Goal of the exercise:
Return the material exactly as supplied, apart from the pictures, which are omitted.

Provided data:
++++++++++++++++++++
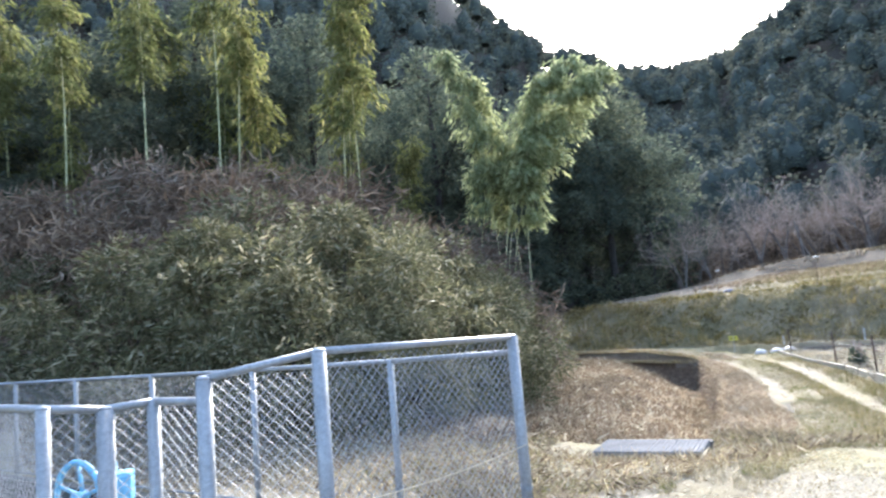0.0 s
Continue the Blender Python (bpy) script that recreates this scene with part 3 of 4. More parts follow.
def plot_wall():
    root = empty("retaining_wall", Matrix(), "low pale concrete panel wall with dark stakes between track and stubble plot", "wall", kind="structure")
    s, w = 1.3, 1.18
    while s < 19.5:
        x, y, a = along_line(WALL, s + w / 2)
        top = 0.1 - 0.1 * float(step(8, 24, x)) - 0.12 * float(step(8.5, 11, x)) + random.uniform(-0.015, 0.015)
        turn = Matrix.Rotation(a, 4, "Z") @ Matrix.Rotation(random.uniform(-0.03, 0.05), 4, "X")
        part("panel", box(bmesh.new(), (w - 0.012, 0.06, 0.62), (x, y, top - 0.31), turn, 0.008), CONC_PALE, root)
        x, y, a = along_line(WALL, s)
        bm = tube(bmesh.new(), (x - math.sin(a) * -0.06, y + math.cos(a) * 0.06, -0.7), (x - math.sin(a) * -0.06, y + math.cos(a) * 0.06, top + 0.02), 0.016, sides=8)
        part("stake", bm, RUST, root)
        s += w


plot_wall()

# ---- posts and strings of the plot ----
FIELD_POSTS = [(7.3, -0.92, 0.86), (7.2, 1.47, 0.66), (9.12, 2.86, 0.82), (11.15, 4.24, 0.89), (12.94, 5.51, 0.78), (14.71, 6.85, 0.76), (17.4, 9.05, 0.75), (20.3, 11.9, 0.75)]


def plot_level(x):
    """The level of the stubble plot."""
    return 0.05 - 0.27 * float(step(6, 20, x))


def steel_post(x, y, h, mat_=None):
    z = (float(G(x, y)) if x > 22 else plot_level(x)) - 0.05
    root = empty("fence_post", Matrix.Translation((x, y, z)), "thin rusty steel post for wire round the stubble plot", "post", "posts round the plot")
    lean = (random.uniform(-0.02, 0.02), random.uniform(-0.02, 0.02))
    part("rod", tube(bmesh.new(), (0, 0, -0.1), (lean[0], lean[1], h), 0.019, 0.017, 8), mat_ or RUST, root, smooth=True)
    for k in (0.42, 0.72):
        part("insulator", tube(bmesh.new(), (lean[0] * k + 0.02, lean[1] * k, h * k - 0.02), (lean[0] * k + 0.02, lean[1] * k, h * k + 0.02), 0.022, sides=8), BLACK, root)
    return root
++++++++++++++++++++
Answer for the task:
0.0 s
Continue the Blender Python (bpy) script that recreates this scene with part 3 of 4. More parts follow.
def plot_wall():
    root = empty("retaining_wall", Matrix(), "low pale concrete panel wall with dark stakes between track and stubble plot", "wall", kind="structure")
    s, w = 1.3, 1.18
    while s < 19.5:
        x, y, a = along_line(WALL, s + w / 2)
        top = 0.1 - 0.1 * float(step(8, 24, x)) - 0.12 * float(step(8.5, 11, x)) + random.uniform(-0.015, 0.015)
        turn = Matrix.Rotation(a, 4, "Z") @ Matrix.Rotation(random.uniform(-0.03, 0.05), 4, "X")
        part("panel", box(bmesh.new(), (w - 0.012, 0.06, 0.62), (x, y, top - 0.31), turn, 0.008), CONC_PALE, root)
        x, y, a = along_line(WALL, s)
        bm = tube(bmesh.new(), (x - math.sin(a) * -0.06, y + math.cos(a) * 0.06, -0.7), (x - math.sin(a) * -0.06, y + math.cos(a) * 0.06, top + 0.02), 0.016, sides=8)
        part("stake", bm, RUST, root)
        s += w


plot_wall()

# ---- posts and strings of the plot ----
FIELD_POSTS = [(7.3, -0.92, 0.86), (7.2, 1.47, 0.66), (9.12, 2.86, 0.82), (11.15, 4.24, 0.89), (12.94, 5.51, 0.78), (14.71, 6.85, 0.76), (17.4, 9.05, 0.75), (20.3, 11.9, 0.75)]


def plot_level(x):
    """The level of the stubble plot."""
    return 0.05 - 0.27 * float(step(6, 20, x))


def steel_post(x, y, h, mat_=None):
    z = (float(G(x, y)) if x > 22 else plot_level(x)) - 0.05
    root = empty("fence_post", Matrix.Translation((x, y, z)), "thin rusty steel post for wire round the stubble plot", "post", "posts round the plot")
    lean = (random.uniform(-0.02, 0.02), random.uniform(-0.02, 0.02))
    part("rod", tube(bmesh.new(), (0, 0, -0.1), (lean[0], lean[1], h), 0.019, 0.017, 8), mat_ or RUST, root, smooth=True)
    for k in (0.42, 0.72):
        part("insulator", tube(bmesh.new(), (lean[0] * k + 0.02, lean[1] * k, h * k - 0.02), (lean[0] * k + 0.02, lean[1] * k, h * k + 0.02), 0.022, sides=8), BLACK, root)
    return root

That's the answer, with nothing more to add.